On the subject of amending the act, I would like to point out that, were it possible to negotiate staffing and recourse, we would at least be able to sit at the table to raise matters of concern and express the viewpoint of members of the institute. At the moment, no such dialogue occurs. Consultation amounts to sending us a piece of paper, but at the end of the day, the issues are not up for negotiation, and those people do exactly as they please.
We have a specific, more technical recommendation relating to what I call “The grandfather clause”. In 1999, it was formerly recognized that all employees had the necessary skills to do their job. However, the skills profile pertaining to their position was not recognized. If, in 1999 the agency had recognized it, we would not be in this mess. Now, employees are having to again prove that they are qualified for their own job.
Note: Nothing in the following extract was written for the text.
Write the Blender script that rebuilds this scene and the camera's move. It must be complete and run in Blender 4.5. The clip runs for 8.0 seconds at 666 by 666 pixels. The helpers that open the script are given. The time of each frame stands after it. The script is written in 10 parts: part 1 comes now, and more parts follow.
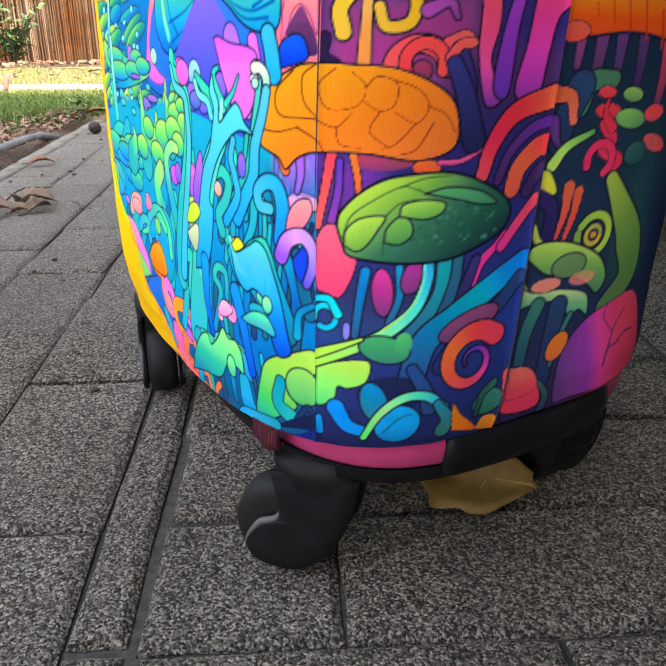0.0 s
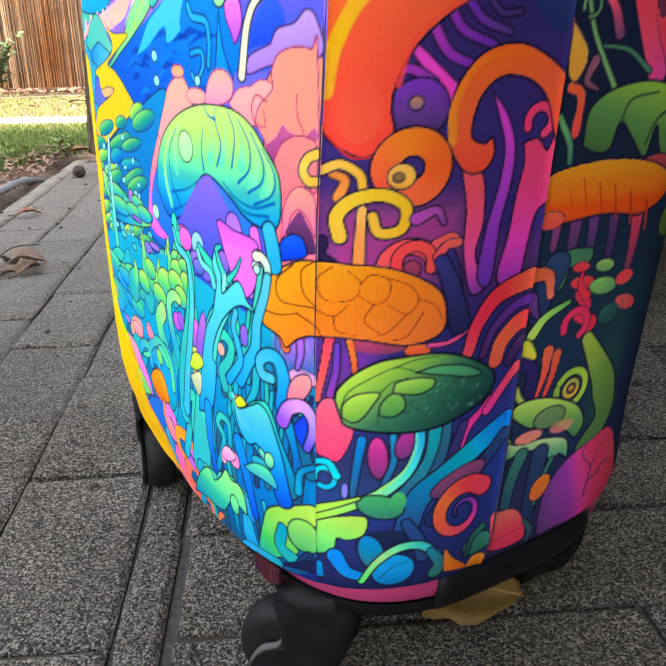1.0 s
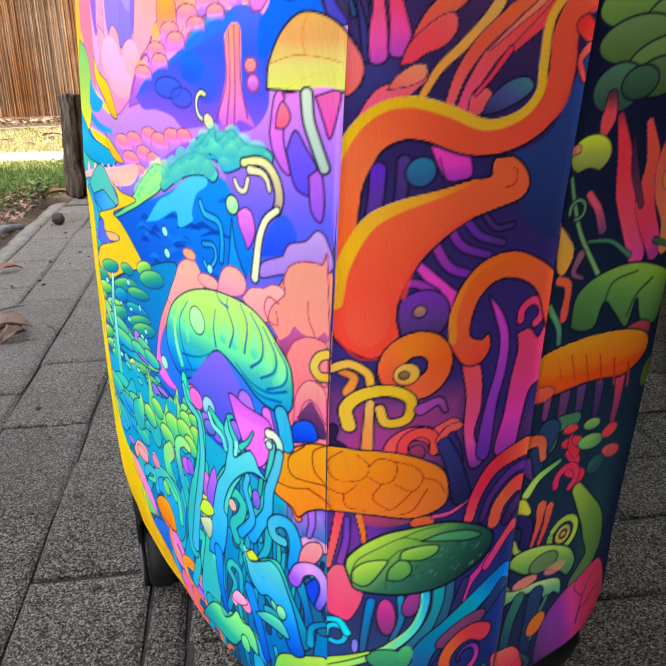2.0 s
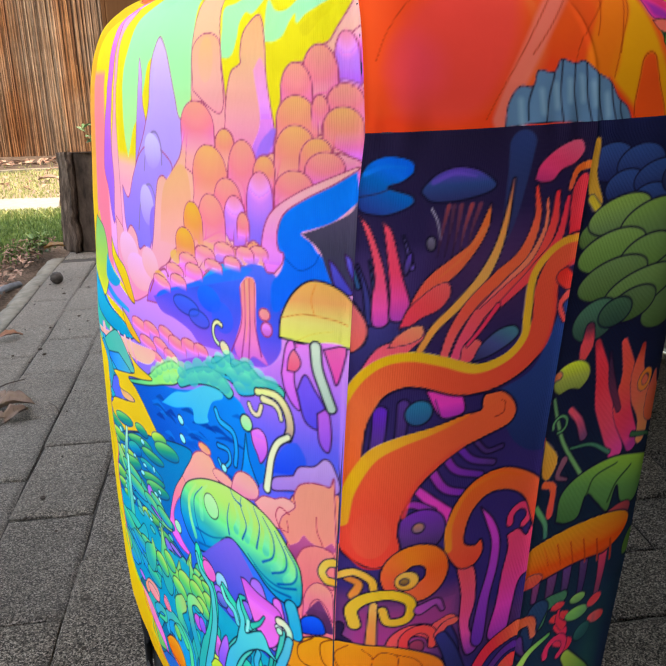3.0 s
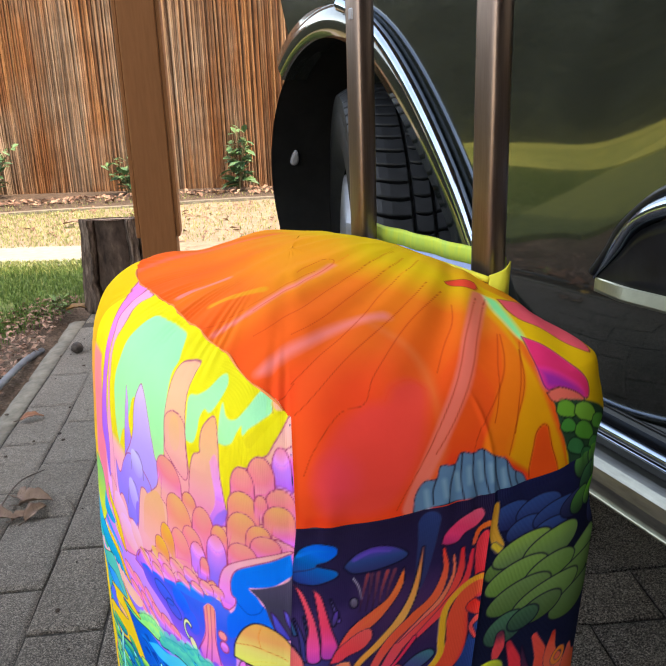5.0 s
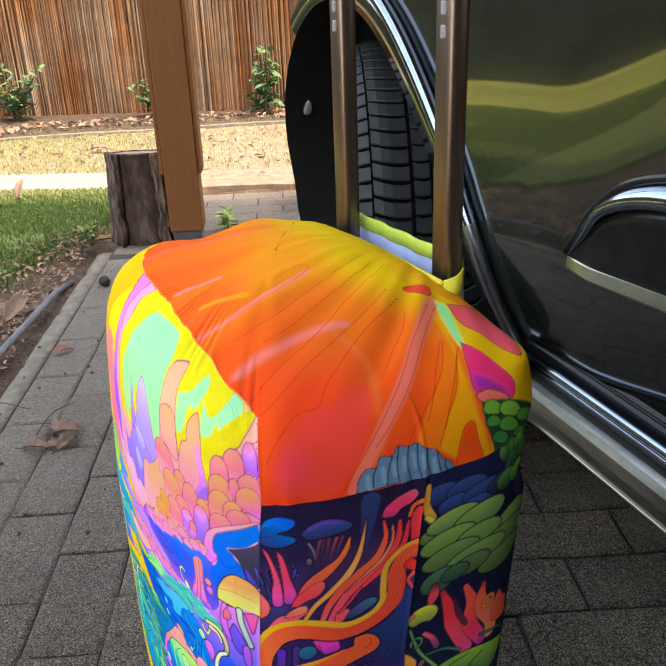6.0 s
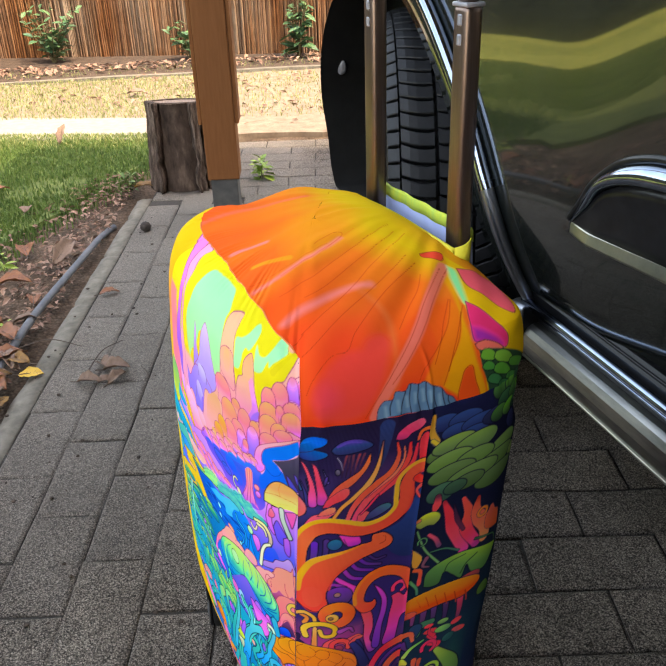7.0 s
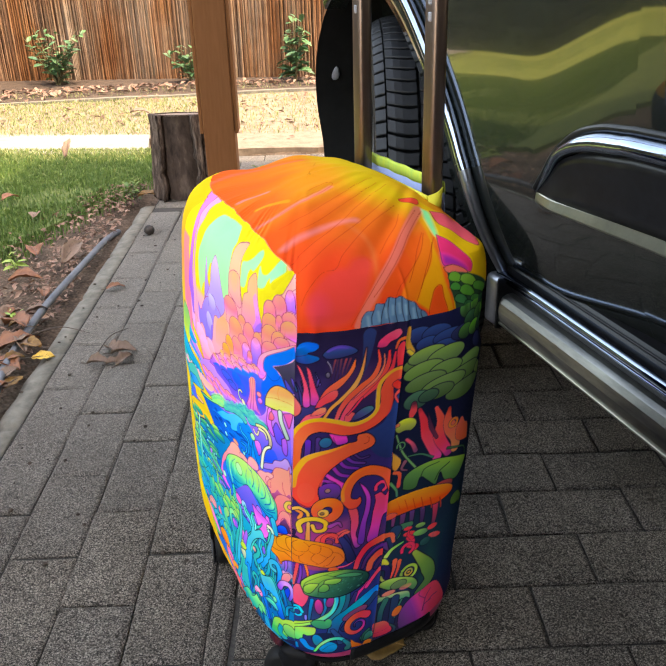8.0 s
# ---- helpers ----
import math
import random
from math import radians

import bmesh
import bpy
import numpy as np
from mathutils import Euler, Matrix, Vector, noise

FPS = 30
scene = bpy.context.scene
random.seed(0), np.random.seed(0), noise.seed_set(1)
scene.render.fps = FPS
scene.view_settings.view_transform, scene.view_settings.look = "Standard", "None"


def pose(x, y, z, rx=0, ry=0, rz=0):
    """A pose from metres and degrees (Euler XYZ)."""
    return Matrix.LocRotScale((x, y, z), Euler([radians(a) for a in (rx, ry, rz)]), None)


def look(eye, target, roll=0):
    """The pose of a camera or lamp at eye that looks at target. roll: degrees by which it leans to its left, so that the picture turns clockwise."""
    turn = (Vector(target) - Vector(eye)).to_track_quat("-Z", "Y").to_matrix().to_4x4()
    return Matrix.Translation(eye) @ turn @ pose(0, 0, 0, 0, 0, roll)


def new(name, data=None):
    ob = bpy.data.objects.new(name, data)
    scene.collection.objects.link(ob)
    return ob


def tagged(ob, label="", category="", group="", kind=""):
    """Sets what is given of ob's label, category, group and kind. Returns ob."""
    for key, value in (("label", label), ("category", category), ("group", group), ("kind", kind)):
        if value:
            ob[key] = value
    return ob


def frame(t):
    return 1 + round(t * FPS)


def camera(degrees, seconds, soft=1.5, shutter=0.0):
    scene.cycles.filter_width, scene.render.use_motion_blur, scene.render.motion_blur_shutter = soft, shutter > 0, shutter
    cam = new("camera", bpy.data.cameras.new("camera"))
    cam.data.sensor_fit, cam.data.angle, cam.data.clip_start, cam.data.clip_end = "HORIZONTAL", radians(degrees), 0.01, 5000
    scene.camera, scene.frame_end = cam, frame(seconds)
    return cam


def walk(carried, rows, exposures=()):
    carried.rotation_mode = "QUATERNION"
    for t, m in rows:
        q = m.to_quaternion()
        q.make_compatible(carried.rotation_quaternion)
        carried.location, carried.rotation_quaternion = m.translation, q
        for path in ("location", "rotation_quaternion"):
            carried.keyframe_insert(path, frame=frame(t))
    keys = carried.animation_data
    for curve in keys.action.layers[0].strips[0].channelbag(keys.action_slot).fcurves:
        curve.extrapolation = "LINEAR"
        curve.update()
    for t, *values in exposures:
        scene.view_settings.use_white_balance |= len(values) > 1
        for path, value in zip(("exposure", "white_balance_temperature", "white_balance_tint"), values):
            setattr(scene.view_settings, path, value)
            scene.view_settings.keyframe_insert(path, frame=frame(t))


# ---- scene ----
cam = camera(46.2, 8.0)
PATH = [
    (0, (0.079, 0.156, 0.282), (-0.035, 2.005, -0.472), -0.5),
    (0.5, (0.074, 0.156, 0.326), (-0.02, 2.012, -0.413), -0.7),
    (1, (0.073, 0.158, 0.356), (0.003, 2.02, -0.372), -1.0),
    (1.2, (0.072, 0.161, 0.371), (0.019, 2.022, -0.359), -1.2),
    (2.5, (0.055, 0.163, 0.479), (0.063, 2.049, -0.188), -1.5),
    (3, (0.056, 0.161, 0.529), (0.071, 2.055, -0.114), -1.6),
    (3.5, (0.064, 0.161, 0.578), (0.073, 2.063, -0.039), -1.5),
    (4, (0.072, 0.158, 0.623), (0.071, 2.066, 0.025), -1.7),
    (4.5, (0.085, 0.152, 0.67), (0.069, 2.062, 0.078), -1.8),
    (5, (0.101, 0.145, 0.707), (0.057, 2.047, 0.089), -2.0),
    (5.2, (0.109, 0.135, 0.718), (0.047, 2.03, 0.081), -2.0),
    (6.3, (0.15, 0.069, 0.826), (0.001, 1.86, -0.051), -2.2),
    (6.5, (0.149, 0.052, 0.847), (-0.018, 1.827, -0.059), -2.2),
    (7, (0.153, -0.014, 0.845), (-0.042, 1.74, -0.097), -2.0),
    (7.5, (0.166, -0.083, 0.854), (-0.035, 1.676, -0.078), -1.8),
    (8, (0.17, -0.158, 0.813), (-0.015, 1.63, -0.065), -1.7),
]
walk(cam, [(t, look(eye, target, roll)) for t, eye, target, roll in PATH], exposures=[(0, 3.82, 6500, 10), (1.2, 3.78, 6500, 10), (3.0, 3.33, 6500, 10), (5.0, 3.30, 6500, 10), (7.5, 3.36, 6500, 10), (8, 3.48, 6500, 10)])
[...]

With a grandfather clause, the agency would be able to recognize that an employee satisfied the skills profile of his or her job. If somebody wished to seek a promotion, it would be a matter of assessing whether he or she had the relevant skills for the job in question. We made this recommendation in 1999, and have probably repeated it a dozen times a year since then. However, we have no such powers thus far. If the act were amended to allow staffing to be negotiated, we would be able to make headway on such matters and submit allegations.
At the moment, we have no power on matters relating to staffing and recourse decisions. Even managers agree with us that, in the majority of cases, the unwieldy nature of the process prevents them from appointing the best possible candidate. If we were granted certain rights, we would be able to sit at the negotiation table and be heard. I believe that we would be able to suggest constructive measures to fix the current chaos.